I think you're probably right about it being unfair to put single stories by other authors against a collection by Poe. He's Poe, after all! Who can compete?
witchcat07
Oct. 7th, 2006 02:45 am (UTC)
Lovecraft? They seem to be about the same style.
eldritchhobbit
Oct. 7th, 2006 12:56 pm (UTC)
I actually like Lovecraft even better, personally. But even he held Poe in awe - I guess the fact Poe was such a pioneer figure works in his favor, the whole "he did it first" phenomenon. But you're right, Lovecraft's work is competitive, to be sure.
thehornedgod
Oct. 6th, 2006 02:24 am (UTC)
I had to wrack my brain over this one; not Poe or Lovecraft or James or King.
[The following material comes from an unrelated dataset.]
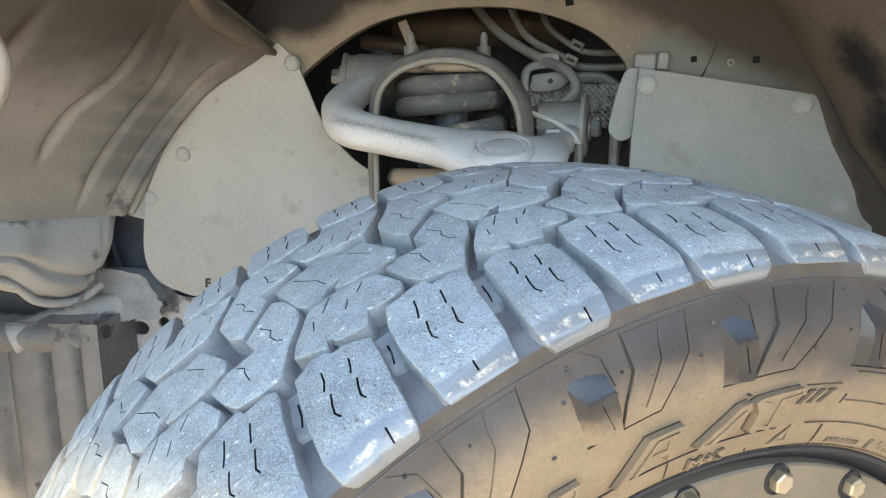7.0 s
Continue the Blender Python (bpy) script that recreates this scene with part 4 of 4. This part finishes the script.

Even some of Bradbury comes closer. Perhaps something by Wyndham, maybe Day of the Triffids, maybe not. It's the way he embeds the wrongness in the deceptively commonplace.
eldritchhobbit
Oct. 6th, 2006 02:54 pm (UTC)
Oooh, Triffids! I need to reread Wyndham. It's been too long, but just remembering it gives me delightfully disturbing chills (a la Jack Finney's Invasion of the Body Snatchers).
fungus_files
Oct. 6th, 2006 11:46 am (UTC)
Ahhahah. It's probably tasteless (*snigger*) to suggest that BSE may pay you a visit. :D

And "cataleptical" is a v. cool word.
eldritchhobbit
Oct. 6th, 2006 02:58 pm (UTC)
*snort* You know I live for tastelessness. And that's just funny. Touche!